Which Option Fits Your Business?
Run through this checklist:
Choose a payment processor if:
You're operating primarily in one country (or a small number of known markets)
You have internal capacity to manage tax registration and compliance
Checkout customisation and direct customer data access are important to your product or growth motion
Margin sensitivity is a priority – every basis point matters
You want your brand name on customer transactions
Choose a Merchant of Record if:
You're selling in multiple countries and don't want to manage per-jurisdiction compliance
You lack internal tax or legal expertise
Compliance risk outsourcing is worth the fee premium to you
Speed of international market entry outweighs cost efficiency
You're an early-stage team that needs global coverage without adding headcount
Scenarios by stage:
Early-stage, single market: Use a payment processor. Fewer jurisdictions means lower compliance burden. Keep margins intact and maintain full data ownership.
Growth stage, multi-market expansion: MoR often makes more sense here. The compliance surface area expands faster than the internal team can absorb it.
Scaled SaaS, $2M+ ARR: Re-evaluate. At this revenue level, MoR fees are substantial. Companies with mature finance and legal functions often migrate to a processor-led stack – possibly with hybrid coverage for high-complexity markets.
Hybrid Approaches for Scalability and Compliance
Some businesses don't have to choose one model for everything.
A hybrid approach means using a payment processor for home markets (where your compliance setup is established) and layering an MoR for international or regulated markets where the overhead of local registration and filing isn't worth handling in-house.
Structurally, MoRs can sit atop existing processor or PSP infrastructure – letting companies phase into compliance models as they expand, rather than doing a wholesale migration. You maximize control where your compliance coverage is strong, and absorb regulatory burden only where it makes sense to outsource it.
For product-led growth companies operating across multiple regions, a hybrid payments stack built on a unified backend offers the best of both: developer-controlled checkout and customer data in your primary markets, MoR coverage handling the rest. Platforms like tiun – which unify payments, customer data, and access control without requiring server-side code – are built specifically for this kind of composable commercial infrastructure.
Frequently Asked Questions
What is the difference between a payment processor and a merchant of record?
A payment processor enables and routes online payments, but your company keeps legal and tax responsibility. A Merchant of Record becomes the legal seller, handling tax, compliance, chargebacks, and liability for each transaction.
Who manages tax and compliance in each model?
With a payment processor, tax calculation and filings are your responsibility. With a Merchant of Record, tax registration, collection, and remittance are handled for you as part of their service.

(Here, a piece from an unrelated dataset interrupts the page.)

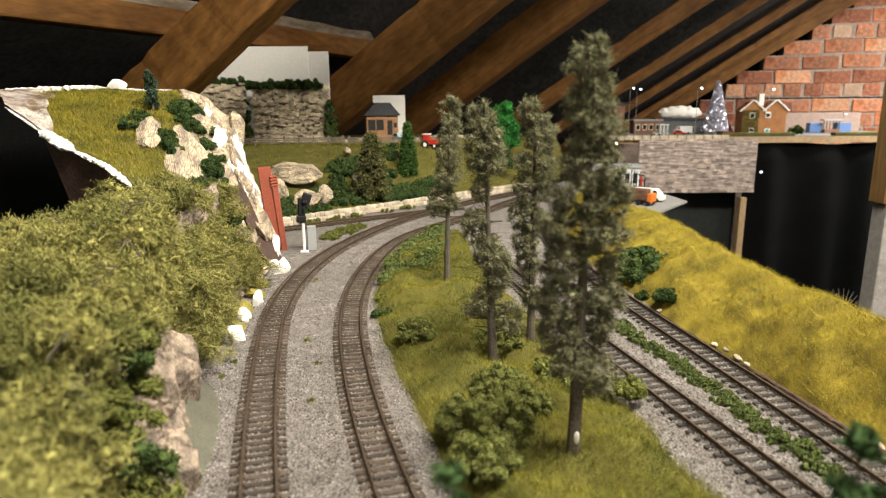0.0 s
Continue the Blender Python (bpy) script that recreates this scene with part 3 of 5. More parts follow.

When should I choose a payment processor over a merchant of record?
Choose a payment processor if you sell primarily in one country, want full control over checkout and customer data, and have the internal capacity to manage tax and compliance obligations.
Can I switch from a payment processor to a merchant of record later?
Yes. Many businesses start with a processor and migrate to an MoR as their international footprint and compliance needs grow. It's also possible to move in the other direction as your team scales. Migration complexity depends on data portability and contractual terms with your provider.
How does each model affect international expansion?
An MoR handles tax registration and compliance in each new market automatically, making international expansion significantly faster. A payment processor requires you to set up local tax registration, understand jurisdiction-specific rules, and manage ongoing filings yourself in every new market.